> _Supplied material_
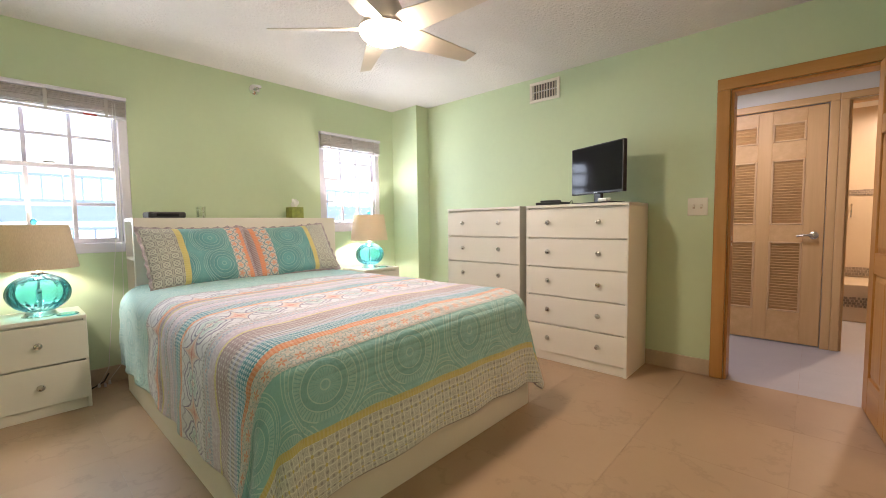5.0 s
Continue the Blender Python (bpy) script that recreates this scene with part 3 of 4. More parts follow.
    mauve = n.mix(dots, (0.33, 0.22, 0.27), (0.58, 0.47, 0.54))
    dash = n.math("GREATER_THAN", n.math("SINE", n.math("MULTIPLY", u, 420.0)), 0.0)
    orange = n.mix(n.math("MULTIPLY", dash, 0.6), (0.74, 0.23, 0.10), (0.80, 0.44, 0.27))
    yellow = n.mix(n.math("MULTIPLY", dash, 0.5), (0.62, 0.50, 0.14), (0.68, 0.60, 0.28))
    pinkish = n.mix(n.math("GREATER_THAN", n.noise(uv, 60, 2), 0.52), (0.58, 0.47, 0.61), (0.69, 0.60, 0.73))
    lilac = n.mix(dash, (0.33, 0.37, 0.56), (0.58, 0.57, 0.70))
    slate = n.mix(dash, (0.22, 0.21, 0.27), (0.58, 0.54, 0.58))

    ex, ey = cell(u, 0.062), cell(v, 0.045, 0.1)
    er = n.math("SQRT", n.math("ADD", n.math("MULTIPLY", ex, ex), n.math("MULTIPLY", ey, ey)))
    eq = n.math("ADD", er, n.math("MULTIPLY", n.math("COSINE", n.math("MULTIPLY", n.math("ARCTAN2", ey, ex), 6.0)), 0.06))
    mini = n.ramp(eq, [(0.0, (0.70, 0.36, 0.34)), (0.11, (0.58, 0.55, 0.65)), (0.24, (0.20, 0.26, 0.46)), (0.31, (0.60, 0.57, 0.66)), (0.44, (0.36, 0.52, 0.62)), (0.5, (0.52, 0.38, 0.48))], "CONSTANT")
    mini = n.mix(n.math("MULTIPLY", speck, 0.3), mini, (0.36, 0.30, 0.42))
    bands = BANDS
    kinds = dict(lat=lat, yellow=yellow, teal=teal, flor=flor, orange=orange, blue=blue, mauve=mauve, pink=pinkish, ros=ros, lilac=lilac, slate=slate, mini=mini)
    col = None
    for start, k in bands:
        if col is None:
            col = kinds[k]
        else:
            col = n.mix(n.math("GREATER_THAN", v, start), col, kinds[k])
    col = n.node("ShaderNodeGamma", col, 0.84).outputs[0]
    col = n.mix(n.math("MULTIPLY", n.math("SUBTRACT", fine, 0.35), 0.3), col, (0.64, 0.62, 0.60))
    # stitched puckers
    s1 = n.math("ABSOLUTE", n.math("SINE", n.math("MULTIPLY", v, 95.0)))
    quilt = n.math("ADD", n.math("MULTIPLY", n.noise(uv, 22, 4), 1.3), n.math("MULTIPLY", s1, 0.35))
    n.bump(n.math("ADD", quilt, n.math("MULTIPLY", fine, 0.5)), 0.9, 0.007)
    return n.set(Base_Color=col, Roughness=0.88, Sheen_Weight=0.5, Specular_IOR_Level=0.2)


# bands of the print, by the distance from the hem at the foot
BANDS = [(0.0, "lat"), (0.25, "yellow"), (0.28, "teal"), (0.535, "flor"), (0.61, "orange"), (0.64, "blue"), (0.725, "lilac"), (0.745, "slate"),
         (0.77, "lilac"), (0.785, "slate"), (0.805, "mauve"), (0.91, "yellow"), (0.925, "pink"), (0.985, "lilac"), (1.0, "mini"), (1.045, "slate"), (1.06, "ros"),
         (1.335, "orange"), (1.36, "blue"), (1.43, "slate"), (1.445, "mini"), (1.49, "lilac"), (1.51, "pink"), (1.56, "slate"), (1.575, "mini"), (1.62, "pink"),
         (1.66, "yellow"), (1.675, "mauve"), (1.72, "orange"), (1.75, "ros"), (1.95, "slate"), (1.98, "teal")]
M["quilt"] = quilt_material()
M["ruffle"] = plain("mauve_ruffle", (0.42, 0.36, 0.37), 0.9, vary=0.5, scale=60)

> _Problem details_
Copy out the listing exactly as it stands, but not the pictures.

> _Completed exercise_
5.0 s
Continue the Blender Python (bpy) script that recreates this scene with part 3 of 4. More parts follow.
    mauve = n.mix(dots, (0.33, 0.22, 0.27), (0.58, 0.47, 0.54))
    dash = n.math("GREATER_THAN", n.math("SINE", n.math("MULTIPLY", u, 420.0)), 0.0)
    orange = n.mix(n.math("MULTIPLY", dash, 0.6), (0.74, 0.23, 0.10), (0.80, 0.44, 0.27))
    yellow = n.mix(n.math("MULTIPLY", dash, 0.5), (0.62, 0.50, 0.14), (0.68, 0.60, 0.28))
    pinkish = n.mix(n.math("GREATER_THAN", n.noise(uv, 60, 2), 0.52), (0.58, 0.47, 0.61), (0.69, 0.60, 0.73))
    lilac = n.mix(dash, (0.33, 0.37, 0.56), (0.58, 0.57, 0.70))
    slate = n.mix(dash, (0.22, 0.21, 0.27), (0.58, 0.54, 0.58))

    ex, ey = cell(u, 0.062), cell(v, 0.045, 0.1)
    er = n.math("SQRT", n.math("ADD", n.math("MULTIPLY", ex, ex), n.math("MULTIPLY", ey, ey)))
    eq = n.math("ADD", er, n.math("MULTIPLY", n.math("COSINE", n.math("MULTIPLY", n.math("ARCTAN2", ey, ex), 6.0)), 0.06))
    mini = n.ramp(eq, [(0.0, (0.70, 0.36, 0.34)), (0.11, (0.58, 0.55, 0.65)), (0.24, (0.20, 0.26, 0.46)), (0.31, (0.60, 0.57, 0.66)), (0.44, (0.36, 0.52, 0.62)), (0.5, (0.52, 0.38, 0.48))], "CONSTANT")
    mini = n.mix(n.math("MULTIPLY", speck, 0.3), mini, (0.36, 0.30, 0.42))
    bands = BANDS
    kinds = dict(lat=lat, yellow=yellow, teal=teal, flor=flor, orange=orange, blue=blue, mauve=mauve, pink=pinkish, ros=ros, lilac=lilac, slate=slate, mini=mini)
    col = None
    for start, k in bands:
        if col is None:
            col = kinds[k]
        else:
            col = n.mix(n.math("GREATER_THAN", v, start), col, kinds[k])
    col = n.node("ShaderNodeGamma", col, 0.84).outputs[0]
    col = n.mix(n.math("MULTIPLY", n.math("SUBTRACT", fine, 0.35), 0.3), col, (0.64, 0.62, 0.60))
    # stitched puckers
    s1 = n.math("ABSOLUTE", n.math("SINE", n.math("MULTIPLY", v, 95.0)))
    quilt = n.math("ADD", n.math("MULTIPLY", n.noise(uv, 22, 4), 1.3), n.math("MULTIPLY", s1, 0.35))
    n.bump(n.math("ADD", quilt, n.math("MULTIPLY", fine, 0.5)), 0.9, 0.007)
    return n.set(Base_Color=col, Roughness=0.88, Sheen_Weight=0.5, Specular_IOR_Level=0.2)


# bands of the print, by the distance from the hem at the foot
BANDS = [(0.0, "lat"), (0.25, "yellow"), (0.28, "teal"), (0.535, "flor"), (0.61, "orange"), (0.64, "blue"), (0.725, "lilac"), (0.745, "slate"),
         (0.77, "lilac"), (0.785, "slate"), (0.805, "mauve"), (0.91, "yellow"), (0.925, "pink"), (0.985, "lilac"), (1.0, "mini"), (1.045, "slate"), (1.06, "ros"),
         (1.335, "orange"), (1.36, "blue"), (1.43, "slate"), (1.445, "mini"), (1.49, "lilac"), (1.51, "pink"), (1.56, "slate"), (1.575, "mini"), (1.62, "pink"),
         (1.66, "yellow"), (1.675, "mauve"), (1.72, "orange"), (1.75, "ros"), (1.95, "slate"), (1.98, "teal")]
M["quilt"] = quilt_material()
M["ruffle"] = plain("mauve_ruffle", (0.42, 0.36, 0.37), 0.9, vary=0.5, scale=60)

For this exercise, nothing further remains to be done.